[PROBLEM]: Write out the listing, please, but only from its first line through the line containing "0.006), M_gloss, base)", exactly as given and without pictures.

[DATA LINES]:

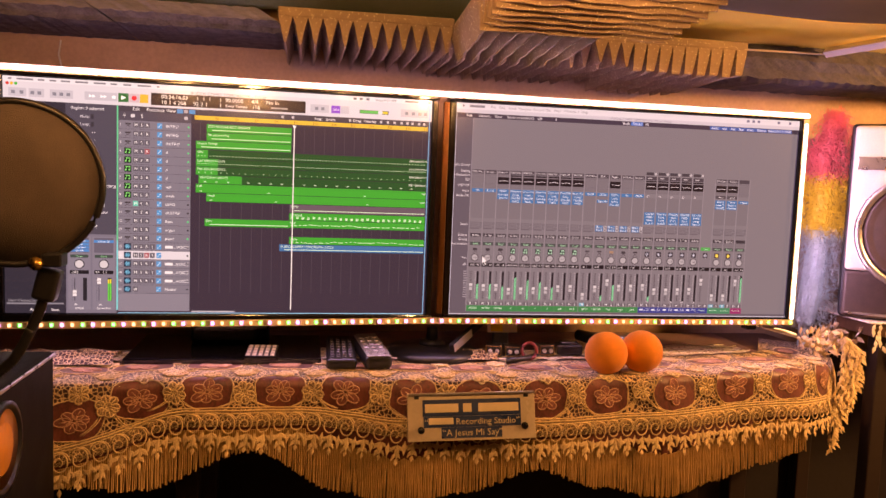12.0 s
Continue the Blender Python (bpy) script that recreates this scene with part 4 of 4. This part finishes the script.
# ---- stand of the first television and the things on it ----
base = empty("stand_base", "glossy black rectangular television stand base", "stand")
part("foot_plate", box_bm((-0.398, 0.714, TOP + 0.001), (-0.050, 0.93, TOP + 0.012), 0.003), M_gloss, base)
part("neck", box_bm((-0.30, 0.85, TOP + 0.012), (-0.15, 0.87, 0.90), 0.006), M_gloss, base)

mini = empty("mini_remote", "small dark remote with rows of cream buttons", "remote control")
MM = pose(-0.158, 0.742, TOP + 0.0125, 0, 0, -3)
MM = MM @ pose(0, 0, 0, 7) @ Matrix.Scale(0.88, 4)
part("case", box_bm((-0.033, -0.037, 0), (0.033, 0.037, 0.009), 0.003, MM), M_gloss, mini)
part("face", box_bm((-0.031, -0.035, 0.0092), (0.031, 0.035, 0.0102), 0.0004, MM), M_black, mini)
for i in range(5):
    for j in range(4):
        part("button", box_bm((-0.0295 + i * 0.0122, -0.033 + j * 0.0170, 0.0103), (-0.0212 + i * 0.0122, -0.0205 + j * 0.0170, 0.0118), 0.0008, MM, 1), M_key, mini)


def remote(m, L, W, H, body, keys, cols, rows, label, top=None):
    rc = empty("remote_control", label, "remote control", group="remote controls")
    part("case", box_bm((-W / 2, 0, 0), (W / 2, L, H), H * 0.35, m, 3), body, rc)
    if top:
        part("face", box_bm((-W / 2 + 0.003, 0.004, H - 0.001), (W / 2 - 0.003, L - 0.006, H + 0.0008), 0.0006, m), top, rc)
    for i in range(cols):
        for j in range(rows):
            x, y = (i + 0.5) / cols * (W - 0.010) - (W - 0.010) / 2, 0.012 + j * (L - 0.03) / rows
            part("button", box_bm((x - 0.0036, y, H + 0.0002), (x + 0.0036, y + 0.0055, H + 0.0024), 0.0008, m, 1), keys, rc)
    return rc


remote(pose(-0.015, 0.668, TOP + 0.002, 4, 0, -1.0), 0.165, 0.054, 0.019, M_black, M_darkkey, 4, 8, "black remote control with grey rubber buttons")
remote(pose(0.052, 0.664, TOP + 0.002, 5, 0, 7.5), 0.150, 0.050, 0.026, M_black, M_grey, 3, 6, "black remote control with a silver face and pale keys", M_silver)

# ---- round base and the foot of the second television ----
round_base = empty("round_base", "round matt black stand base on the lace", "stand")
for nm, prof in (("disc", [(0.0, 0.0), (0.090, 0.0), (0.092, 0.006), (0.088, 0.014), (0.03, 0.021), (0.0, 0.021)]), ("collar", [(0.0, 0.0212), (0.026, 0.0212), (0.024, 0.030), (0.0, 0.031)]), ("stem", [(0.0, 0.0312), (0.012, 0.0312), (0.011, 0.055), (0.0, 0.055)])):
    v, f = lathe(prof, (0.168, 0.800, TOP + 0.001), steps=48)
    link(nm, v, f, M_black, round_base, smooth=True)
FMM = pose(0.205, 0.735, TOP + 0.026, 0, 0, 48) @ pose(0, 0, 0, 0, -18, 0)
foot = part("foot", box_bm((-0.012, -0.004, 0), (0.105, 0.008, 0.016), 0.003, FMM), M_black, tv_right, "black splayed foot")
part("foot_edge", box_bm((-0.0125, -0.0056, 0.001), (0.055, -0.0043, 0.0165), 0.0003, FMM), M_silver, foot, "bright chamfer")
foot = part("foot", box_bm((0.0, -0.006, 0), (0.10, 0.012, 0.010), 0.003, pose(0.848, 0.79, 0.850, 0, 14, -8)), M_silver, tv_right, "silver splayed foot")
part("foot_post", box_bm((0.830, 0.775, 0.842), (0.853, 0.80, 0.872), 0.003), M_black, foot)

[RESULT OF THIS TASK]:
12.0 s
Continue the Blender Python (bpy) script that recreates this scene with part 4 of 4. This part finishes the script.
# ---- stand of the first television and the things on it ----
base = empty("stand_base", "glossy black rectangular television stand base", "stand")
part("foot_plate", box_bm((-0.398, 0.714, TOP + 0.001), (-0.050, 0.93, TOP + 0.012), 0.003), M_gloss, base)
part("neck", box_bm((-0.30, 0.85, TOP + 0.012), (-0.15, 0.87, 0.90), 0.006), M_gloss, base)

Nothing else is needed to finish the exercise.